Trash brought by the trainload each week from Rome and paid for by the city is being turned into heat treasured on cold nights by homeowners in Austria.

EVN AG, the Alpine country’s second-biggest utility, will import 70,000 tons of garbage from Rome in the next year. It will help generate more than 550,000 megawatt-hours power at a waste-to-energy plant outside Vienna, said Stefan Zach, a spokesman for the company.

“This is good business for EVN,” Zach said by phone. EVN makes money selling electricity, heat and gas from the waste, which Rome pays 139.81 euros ($145) a ton to be transported and taken by EVN, according to Italian and Austrian reports cited by Zach. 
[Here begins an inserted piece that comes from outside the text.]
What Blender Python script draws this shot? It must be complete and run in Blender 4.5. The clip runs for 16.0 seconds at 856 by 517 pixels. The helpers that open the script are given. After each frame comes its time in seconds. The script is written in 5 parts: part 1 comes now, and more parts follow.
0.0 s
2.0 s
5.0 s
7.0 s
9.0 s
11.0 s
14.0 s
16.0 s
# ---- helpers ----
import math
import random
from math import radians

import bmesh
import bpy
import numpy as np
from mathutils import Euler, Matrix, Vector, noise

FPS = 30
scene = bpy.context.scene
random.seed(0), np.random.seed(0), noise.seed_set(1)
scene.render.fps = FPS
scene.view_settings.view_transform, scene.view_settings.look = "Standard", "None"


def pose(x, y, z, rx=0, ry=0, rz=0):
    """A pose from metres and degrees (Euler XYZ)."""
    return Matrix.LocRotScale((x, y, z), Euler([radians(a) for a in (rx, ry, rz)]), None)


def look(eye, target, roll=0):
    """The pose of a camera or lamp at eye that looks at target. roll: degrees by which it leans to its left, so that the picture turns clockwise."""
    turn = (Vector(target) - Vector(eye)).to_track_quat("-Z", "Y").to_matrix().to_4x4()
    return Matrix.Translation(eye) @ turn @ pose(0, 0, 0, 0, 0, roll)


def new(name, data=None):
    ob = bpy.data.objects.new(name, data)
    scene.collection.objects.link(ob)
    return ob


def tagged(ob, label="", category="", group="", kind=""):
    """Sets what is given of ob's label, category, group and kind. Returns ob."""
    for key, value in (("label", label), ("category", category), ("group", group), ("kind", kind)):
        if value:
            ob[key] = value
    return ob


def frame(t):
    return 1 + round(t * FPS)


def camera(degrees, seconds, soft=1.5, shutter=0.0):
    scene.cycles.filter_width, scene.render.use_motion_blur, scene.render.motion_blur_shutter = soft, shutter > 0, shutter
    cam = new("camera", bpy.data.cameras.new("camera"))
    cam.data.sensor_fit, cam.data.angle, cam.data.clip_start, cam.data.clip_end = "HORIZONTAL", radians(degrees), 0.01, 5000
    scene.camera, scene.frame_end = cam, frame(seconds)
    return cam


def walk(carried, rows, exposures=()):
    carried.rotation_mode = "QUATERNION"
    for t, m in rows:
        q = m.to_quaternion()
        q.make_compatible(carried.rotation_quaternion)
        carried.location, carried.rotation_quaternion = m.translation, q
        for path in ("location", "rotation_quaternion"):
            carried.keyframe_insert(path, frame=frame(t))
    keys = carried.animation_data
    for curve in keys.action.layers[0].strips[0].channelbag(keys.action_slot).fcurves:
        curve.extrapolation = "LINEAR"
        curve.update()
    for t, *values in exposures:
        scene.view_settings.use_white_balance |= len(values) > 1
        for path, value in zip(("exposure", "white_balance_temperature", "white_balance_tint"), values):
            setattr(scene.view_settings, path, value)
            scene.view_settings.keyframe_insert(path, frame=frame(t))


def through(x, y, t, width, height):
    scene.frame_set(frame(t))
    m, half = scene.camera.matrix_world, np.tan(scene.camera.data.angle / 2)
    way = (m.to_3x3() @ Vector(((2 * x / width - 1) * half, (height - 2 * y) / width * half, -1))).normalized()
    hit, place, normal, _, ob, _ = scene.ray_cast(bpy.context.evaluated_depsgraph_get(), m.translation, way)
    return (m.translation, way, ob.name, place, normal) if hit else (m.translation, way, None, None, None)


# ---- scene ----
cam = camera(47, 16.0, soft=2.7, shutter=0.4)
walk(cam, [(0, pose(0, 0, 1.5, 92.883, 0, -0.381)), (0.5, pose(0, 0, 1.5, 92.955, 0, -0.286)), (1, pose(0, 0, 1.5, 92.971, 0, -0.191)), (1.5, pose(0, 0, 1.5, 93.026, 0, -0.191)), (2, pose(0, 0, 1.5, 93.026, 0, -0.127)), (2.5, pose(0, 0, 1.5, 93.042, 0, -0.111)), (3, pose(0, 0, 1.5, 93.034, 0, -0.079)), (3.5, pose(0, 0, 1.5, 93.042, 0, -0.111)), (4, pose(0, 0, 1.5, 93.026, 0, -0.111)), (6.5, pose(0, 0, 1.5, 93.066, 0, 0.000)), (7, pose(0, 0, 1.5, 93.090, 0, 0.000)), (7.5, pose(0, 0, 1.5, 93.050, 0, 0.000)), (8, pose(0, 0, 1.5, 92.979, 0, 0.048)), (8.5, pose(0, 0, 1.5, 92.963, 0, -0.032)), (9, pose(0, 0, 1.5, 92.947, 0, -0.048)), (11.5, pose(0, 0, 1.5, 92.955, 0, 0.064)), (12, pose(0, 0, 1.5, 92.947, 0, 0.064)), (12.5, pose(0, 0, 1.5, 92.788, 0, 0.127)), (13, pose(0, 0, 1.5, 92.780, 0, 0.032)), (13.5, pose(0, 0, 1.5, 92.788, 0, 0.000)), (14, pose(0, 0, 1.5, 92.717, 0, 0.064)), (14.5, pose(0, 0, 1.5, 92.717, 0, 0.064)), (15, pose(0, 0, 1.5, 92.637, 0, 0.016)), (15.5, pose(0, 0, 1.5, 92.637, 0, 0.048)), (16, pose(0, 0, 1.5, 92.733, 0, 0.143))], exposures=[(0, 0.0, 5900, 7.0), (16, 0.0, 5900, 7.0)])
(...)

The waste-to-energy business between Austria and Italy is an example of the European Union’s so-called Circular Economy. Officials have been instituting taxes and regulations across the 28-nation bloc to squeeze more value out of trash. The rules induce cities to reduce the amount of garbage put into landfills. They also are working to spur recycling and to generate power from leftovers.

Percentage of Waste Recycled in EU

“We can only take the trash this year because we have spare capacity,” said Zach. Italy’s trash moves to Austria on two trains each week and arrives at the utility’s Zwentendorf-Duernrohr thermal-waste plant about 60 kilometers (37 miles) west of Vienna.
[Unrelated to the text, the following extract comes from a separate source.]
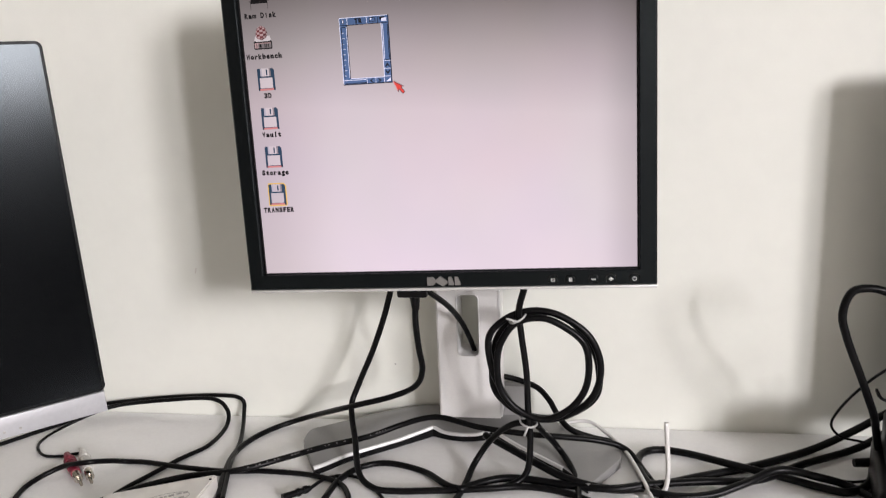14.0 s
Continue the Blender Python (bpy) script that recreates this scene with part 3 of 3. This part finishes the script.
col = part("stand_column", column(), STAND, mon, "flat silver stand column with a cable slot", True)
r = 0.0065
line = []
for cx, cz, a0 in ((SX1 - r, SZ1 - r, 0), (SX0 + r, SZ1 - r, 90), (SX0 + r, SZ0 + r, 180), (SX1 - r, SZ0 + r, 270)):
    line += [Vector((cx + r * math.cos(radians(a0 + 90 * k / 5)), CY - 0.0002, cz + r * math.sin(radians(a0 + 90 * k / 5)))) for k in range(6)]
bm = bmesh.new()
tube(bm, line, 0.0009, 6, True)
part("slot_rim", bm, BASE_EDGE, col, "bright rim round the cable slot")


bm = bmesh.new()
box(bm, CX1 - 0.0022, CX1 + 0.0006, CY - 0.0007, CY + 0.012, CZ + 0.004, 1.19, 0.0005)
part("edge_strip", bm, BASE_EDGE, col, "bright polished edge strip", True)

BASE_AT = Vector((-0.006, 0.152))
BASE_TURN = radians(-2.2)


def base_height(x, y):
    """Top surface of the base in its own axes: highest behind the column, falling to the wing tips."""
    d = min(1.0, abs(x) / 0.185)
    back = min(1.0, max(0.0, (y + 0.020 + 0.098 * max(0.0, d - 0.15)) / 0.055))
    return DESK_TOP + 0.0115 + back * (0.019 * (1 - d) + 0.002)


def base_outline(t):
    """Front and back edge points at t from -1 (one wing tip) to 1 (the other), in the base's own axes."""
    s = 1 if t > 0 else -1
    a = abs(t)
    k = max(0.0, (a - 0.22) / 0.78)
    q = min(1.0, a / 0.22)
    front = (s * (0.037 * q + 0.117 * k), -0.0225 + 0.0095 * q * q - 0.100 * k)
    if k > 0.72:
        front = (front[0], front[1] - 0.015 * ((k - 0.72) / 0.28) ** 2)
    back = (s * (0.055 * q + 0.152 * k), 0.024 - 0.065 * k ** 1.3)
    e = 0.28 * (max(0.0, a - 0.90) / 0.10) ** 2
    return ((front[0] + (back[0] - front[0]) * e * 0.15, front[1] + (back[1] - front[1]) * e * 0.15),
            (back[0] + (front[0] - back[0]) * e, back[1] + (front[1] - back[1]) * e))


def base_place(x, y):
    c, s = math.cos(BASE_TURN), math.sin(BASE_TURN)
    return BASE_AT.x + c * x - s * y, BASE_AT.y + s * x + c * y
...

EVN built the facility next to an old coal-fired station in 2004 and doubled its capacity to 500,000 tons of trash a year in 2010. When running at full capacity, it cuts the amount of coal that needs to be burned by 100,000 tons a year, reducing the volume of refuse by 90 percent.

EU Trash Incineration in Kilograms Per Capita

Because Italians recycle less than their northern neighbors and Austrians rely on more trash for power, the two countries are ideal trading partners under rules set up by the EU, according to Bloomberg New Energy Finance analyst Aleksandra Rybczynska.

“Countries like Austria have quite high recycling rates, which means they don’t have much waste left over for their to energy projects,” she said. “Austrians may have built too much capacity and didn’t foresee the upward trend of recycling.”

For Italians, the arrangement works because paying Austrians to turn their trash into power is less expensive than paying city authorities to put the garbage into the ground, Rybczynska said.

‘Tipping Fees’ for Landfills in Euros Per Ton

“There are a few more spaghetti packages but that’s the only difference to the Austrian trash,” Zach said. “Italy’s garbage problem is that they have too few waste-to-energy plants.”